Log output recognised by this daemon is sent to Google Analytics by means of the Measurement Protocol. This means you need to have Universal Analytics enabled for your property.

Out of the box this daemon supports syslog events from OpenSSH and scanlogd, as well as standard "combined" format HTTP logs and kippo honeypot log files. Adding more log formats is a matter of simply adding more regular expressions. Additionally, CPU and network usage is translated to events that are also logged.


Use npm to install the package; the package should be installed globally so as to be usable from the command line:

# npm install -g analyticsd

If you get an error about npm not being a valid command, install node.js by following this guide:


You should run analyticsd as root; it will drop privileges automatically - by default to the user 'daemon' and the group 'adm' which should be able to read log files. To run the programme, use a command like this:

# analyticsd --tid UA-XXXXX-Y

The --tid parameter specifies the Google Analytics property to send data to. Have a look at the Google Analytics Admin panel to get this ID if you've misplaced yours.

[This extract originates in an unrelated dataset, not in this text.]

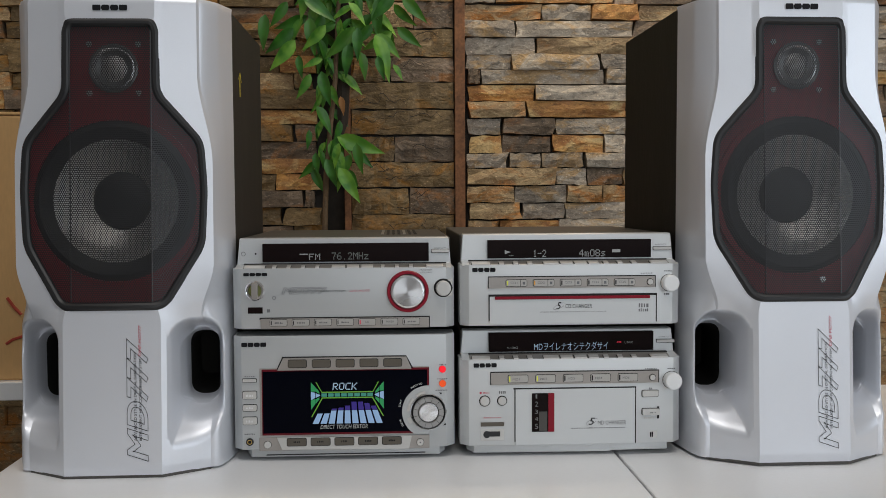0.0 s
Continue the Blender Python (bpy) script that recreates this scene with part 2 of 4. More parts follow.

analyticsd will not fork to the background by default. Use the --daemon flag for that.

# analyticsd --tid UA-XXXXX-Y --daemon

To launch the daemon at boot time, add a line like the previous to your /etc/rc.local - before any exit; instructions, if there are any.

Further options may be documented in the daemon's man page:

$ man analyticsd

NOTE: You should use a separate ID from your 'normal' Google Analytics ID, at least while testing. If you later decide to use a single ID for both the events processed by this daemon and your website, you should set up different views with different event types - the SSH events alone might drown out your actual web site accesses otherwise.